The real cooking treat this summer was that Bernard made several batches of carne adovada, and our kids are becoming less averse to it as they get older. Now that it’s September (Hatch season), we (meaning Bernard) will restock the freezer with stack of Ziploc bags full of roasted green chile, and we’ll have green chile corned beef, green chile omelettes, green chile chicken salad, et cetera.
If you see Hatch chiles at the market and want to give them a try, here’s a guide for roasting and storing. It’s easy, and green chile is delicious.
Last, but not least…
Larksome Goods is coming along nicely (if slowly), evolving in the way things do in an early stage.
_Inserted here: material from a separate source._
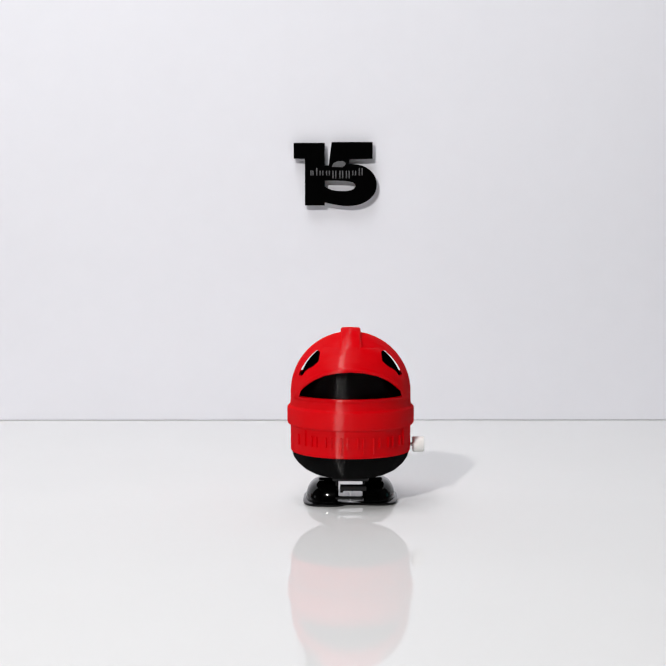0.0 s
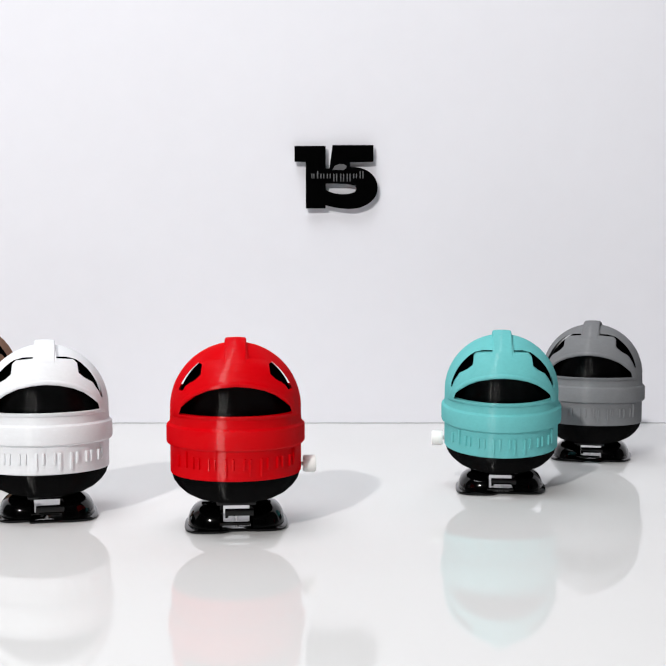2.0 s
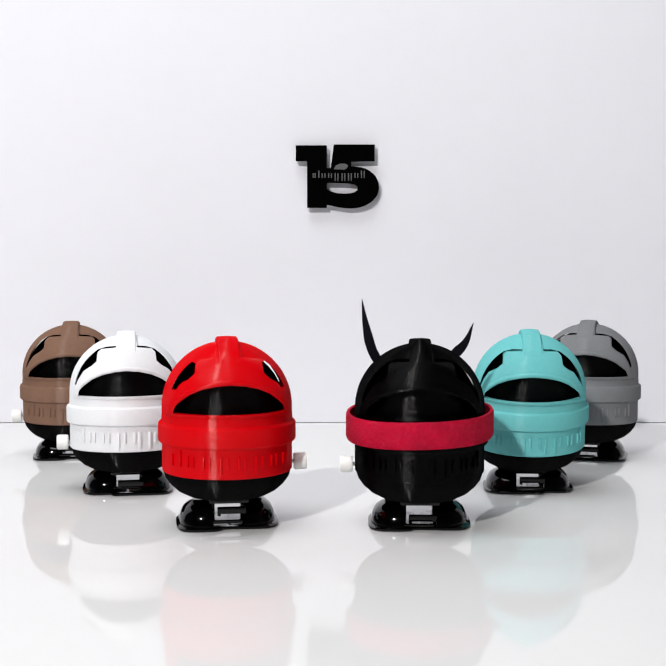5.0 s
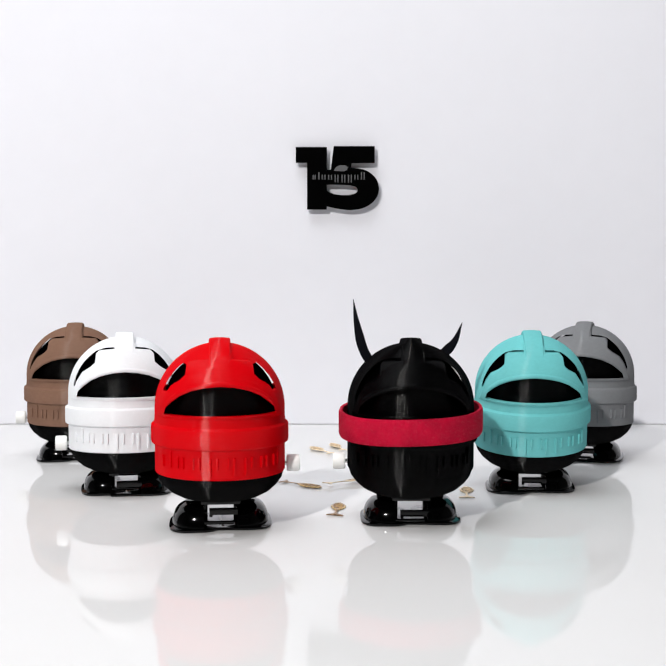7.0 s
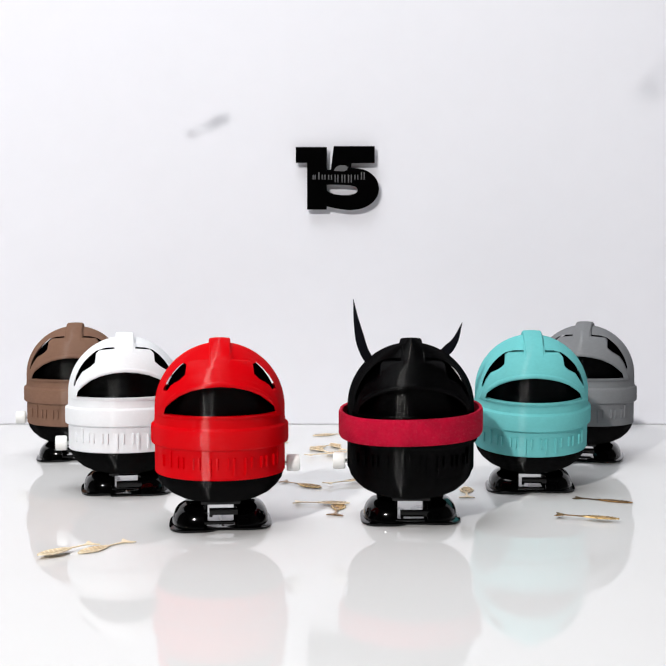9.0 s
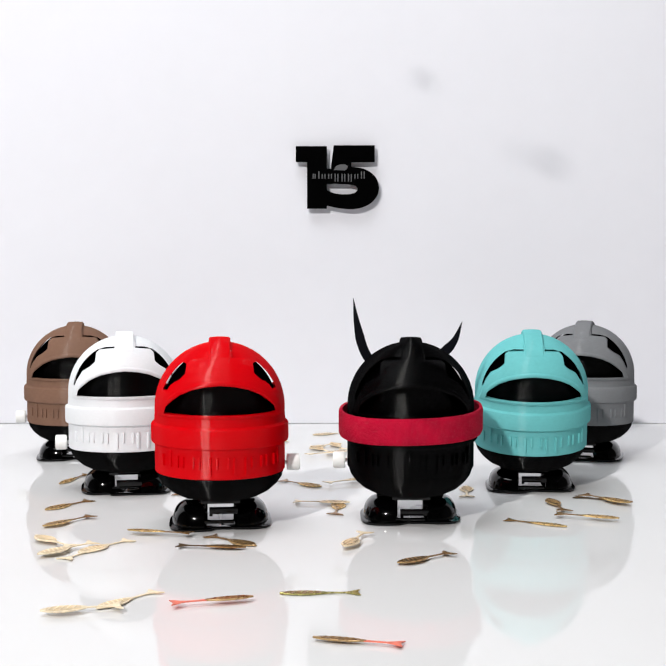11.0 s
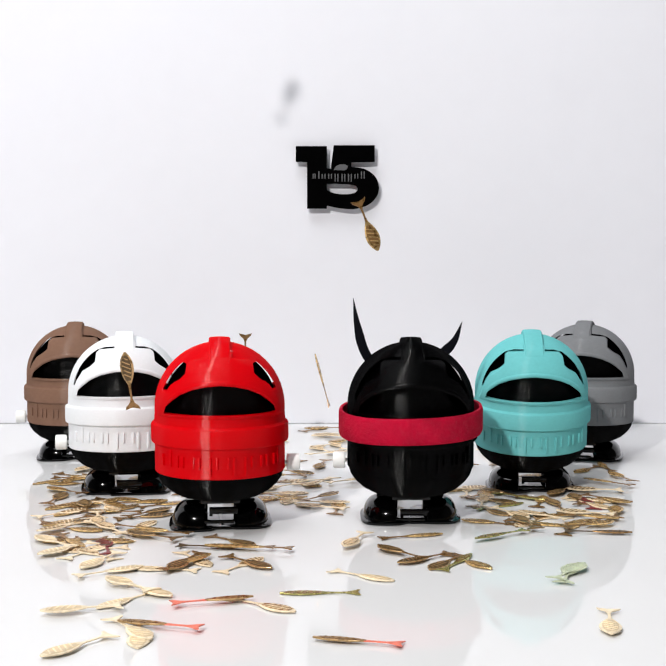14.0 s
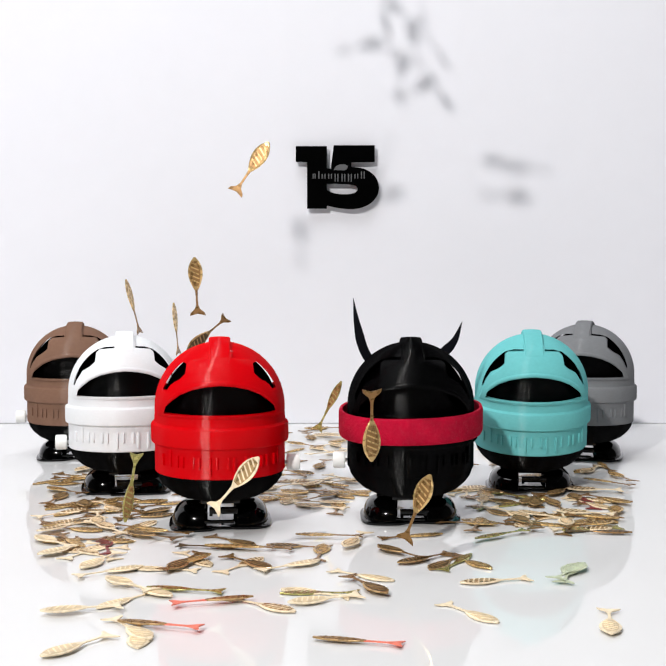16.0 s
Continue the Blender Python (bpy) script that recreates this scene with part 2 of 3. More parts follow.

If I had that gadget Hermione Granger had that allowed her to be in two places at once, I’d have another blog just for this side project (see article above, ICYMI, “Keep Your Day Job, But Everyone Needs a Side Project“). But I don’t have that whatchamdoodle and can only be in one place at a time, so this little snippet will have to do for now.
What’s been particularly fun for me has been doing custom illustrations for personalized cards – usually for gifts from one note-writing aficionado to another – and then having the personality in those illustrations resonate with others.
The line of plain cards is also evolving, and I’ve included some of my photos to round out the collection of drawings. (See, there’s my thumb – the one I drilled a hole in the last time I had an art show. Let’s hope that does not happen again.)
Why stationery? Because writing notes matters more today than ever. I promise you.
In fact, I’m going to go write one, right now. Maybe you’ll be the lucky recipient, who knows.